Task requirements: Don't copy the pictures; return every other part of the records exactly.

━━ Data in this exercise ━━

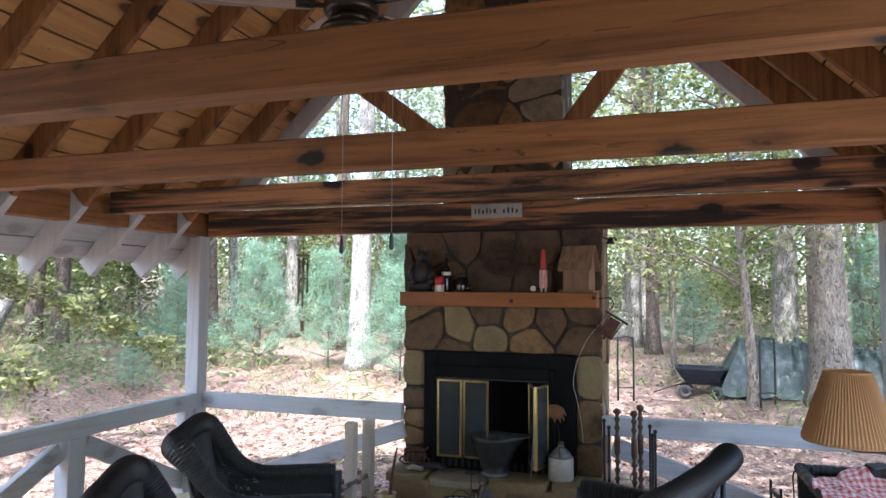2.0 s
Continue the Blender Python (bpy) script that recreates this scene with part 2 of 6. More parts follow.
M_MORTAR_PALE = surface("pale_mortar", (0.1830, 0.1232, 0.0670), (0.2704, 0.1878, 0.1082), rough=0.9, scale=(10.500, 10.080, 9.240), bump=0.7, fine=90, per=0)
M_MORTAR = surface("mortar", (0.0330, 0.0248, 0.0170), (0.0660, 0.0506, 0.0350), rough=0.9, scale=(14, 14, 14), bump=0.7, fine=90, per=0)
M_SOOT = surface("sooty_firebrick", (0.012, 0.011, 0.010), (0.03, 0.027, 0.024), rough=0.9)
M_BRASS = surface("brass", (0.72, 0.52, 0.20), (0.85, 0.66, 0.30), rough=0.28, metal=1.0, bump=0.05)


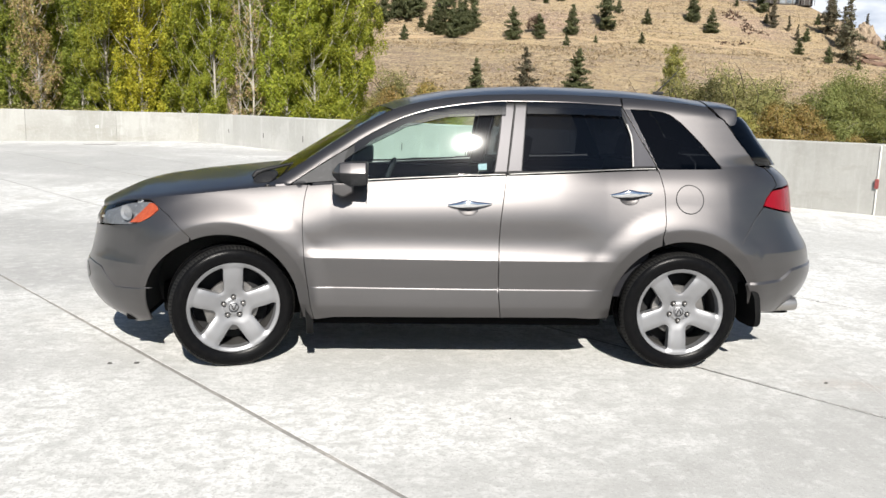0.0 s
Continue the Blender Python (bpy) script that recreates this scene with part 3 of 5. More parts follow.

━━━

Complete answer:
2.0 s
Continue the Blender Python (bpy) script that recreates this scene with part 2 of 6. More parts follow.
M_MORTAR_PALE = surface("pale_mortar", (0.1830, 0.1232, 0.0670), (0.2704, 0.1878, 0.1082), rough=0.9, scale=(10.500, 10.080, 9.240), bump=0.7, fine=90, per=0)
M_MORTAR = surface("mortar", (0.0330, 0.0248, 0.0170), (0.0660, 0.0506, 0.0350), rough=0.9, scale=(14, 14, 14), bump=0.7, fine=90, per=0)
M_SOOT = surface("sooty_firebrick", (0.012, 0.011, 0.010), (0.03, 0.027, 0.024), rough=0.9)
M_BRASS = surface("brass", (0.72, 0.52, 0.20), (0.85, 0.66, 0.30), rough=0.28, metal=1.0, bump=0.05)


0.0 s
Continue the Blender Python (bpy) script that recreates this scene with part 3 of 5. More parts follow.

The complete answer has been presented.